▶ _Information supplied_:
....................

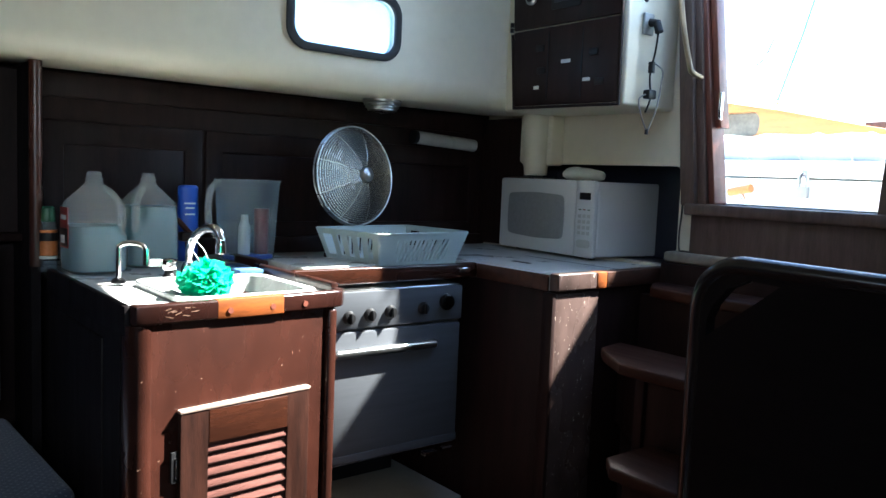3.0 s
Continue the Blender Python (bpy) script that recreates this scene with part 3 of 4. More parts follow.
cover = thing("stove_worktop", (-2.45, 1.35, 0.925), "worktop over the stove with a varnished front fiddle", "worktop")
wpart("sheet", box(-2.79, -2.17, 1.002, 1.690, 0.930, 0.960), LAMINATE, cover)
wpart("fiddle", box(-2.172, -2.148, 1.002, 1.690, 0.930, 0.980, 0.006, 3), WOOD_H, cover, "varnished front fiddle")
wpart("side_strip", box(-2.60, -2.36, 1.004, 1.030, 0.955, 0.985, 0.005), WOOD_X, cover, "wooden strip beside the sink")
wpart("catch", box(-2.149, -2.142, 1.605, 1.655, 0.948, 0.966, 0.003), CHROME, cover, "small chrome catch")

board = solid("chopping_board", box(-2.40, -2.176, 1.045, 1.30, 0.9605, 0.984, 0.004), LAMINATE, "white plastic chopping board lying in the sun", "chopping board")
sponge = solid("blue_cloth", box(-2.44, -2.27, 0.895, 0.972, 0.9555, 0.972, 0.006), DULLBLUE, "folded dull blue cloth beside the tap", "cloth")

kick = thing("locker_shelf", (-2.3, 1.35, 0.0), "beige board on a low dark box under the stove", "shelf")
wpart("board", prism([(-2.70, 0.968), (-2.072, 0.968), (-2.138, 1.654), (-2.70, 1.654)], 0.168, 0.182, 0.003), BEIGE, kick, "pale beige board")
wpart("box", prism([(-2.70, 0.968), (-2.09, 0.968), (-2.152, 1.650), (-2.70, 1.650)], 0.0, 0.168), DARKWOOD, kick)
wpart("hole", lathe([(0.0, 0.1825), (0.014, 0.1825), (0.014, 0.1832), (0.0, 0.1832)], 14, Matrix.Translation((-2.28, 1.28, 0))), BLACK, kick, "small dark finger hole")

# ---------------------------------------------------------------- icebox
ice = thing("icebox_cabinet", (-1.85, 1.95, 0.0), "dark mahogany icebox cabinet with a worn front", "cabinet")
wpart("body", prism([(-2.79, 1.695), (-1.80, 1.695), (-1.80, 1.905), (-1.815, 2.285), (-2.79, 2.285)], 0.0, 0.930, 0.004), DARKWOOD, ice)
wpart("front_panel", box(-1.800, -1.788, 1.690, 1.890, 0.05, 0.922, 0.003), WORN, ice, "flecked and scratched front panel")
wpart("corner_strip", box(-1.830, -1.786, 1.678, 1.696, 0.0, 0.926, 0.006), DARKWOOD, ice)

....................

▶ _Set exercise_: The material above holds pictures; copy everything else in it exactly.

▶ _Task output_:
3.0 s
Continue the Blender Python (bpy) script that recreates this scene with part 3 of 4. More parts follow.
cover = thing("stove_worktop", (-2.45, 1.35, 0.925), "worktop over the stove with a varnished front fiddle", "worktop")
wpart("sheet", box(-2.79, -2.17, 1.002, 1.690, 0.930, 0.960), LAMINATE, cover)
wpart("fiddle", box(-2.172, -2.148, 1.002, 1.690, 0.930, 0.980, 0.006, 3), WOOD_H, cover, "varnished front fiddle")
wpart("side_strip", box(-2.60, -2.36, 1.004, 1.030, 0.955, 0.985, 0.005), WOOD_X, cover, "wooden strip beside the sink")
wpart("catch", box(-2.149, -2.142, 1.605, 1.655, 0.948, 0.966, 0.003), CHROME, cover, "small chrome catch")

board = solid("chopping_board", box(-2.40, -2.176, 1.045, 1.30, 0.9605, 0.984, 0.004), LAMINATE, "white plastic chopping board lying in the sun", "chopping board")
sponge = solid("blue_cloth", box(-2.44, -2.27, 0.895, 0.972, 0.9555, 0.972, 0.006), DULLBLUE, "folded dull blue cloth beside the tap", "cloth")

kick = thing("locker_shelf", (-2.3, 1.35, 0.0), "beige board on a low dark box under the stove", "shelf")
wpart("board", prism([(-2.70, 0.968), (-2.072, 0.968), (-2.138, 1.654), (-2.70, 1.654)], 0.168, 0.182, 0.003), BEIGE, kick, "pale beige board")
wpart("box", prism([(-2.70, 0.968), (-2.09, 0.968), (-2.152, 1.650), (-2.70, 1.650)], 0.0, 0.168), DARKWOOD, kick)
wpart("hole", lathe([(0.0, 0.1825), (0.014, 0.1825), (0.014, 0.1832), (0.0, 0.1832)], 14, Matrix.Translation((-2.28, 1.28, 0))), BLACK, kick, "small dark finger hole")

# ---------------------------------------------------------------- icebox
ice = thing("icebox_cabinet", (-1.85, 1.95, 0.0), "dark mahogany icebox cabinet with a worn front", "cabinet")
wpart("body", prism([(-2.79, 1.695), (-1.80, 1.695), (-1.80, 1.905), (-1.815, 2.285), (-2.79, 2.285)], 0.0, 0.930, 0.004), DARKWOOD, ice)
wpart("front_panel", box(-1.800, -1.788, 1.690, 1.890, 0.05, 0.922, 0.003), WORN, ice, "flecked and scratched front panel")
wpart("corner_strip", box(-1.830, -1.786, 1.678, 1.696, 0.0, 0.926, 0.006), DARKWOOD, ice)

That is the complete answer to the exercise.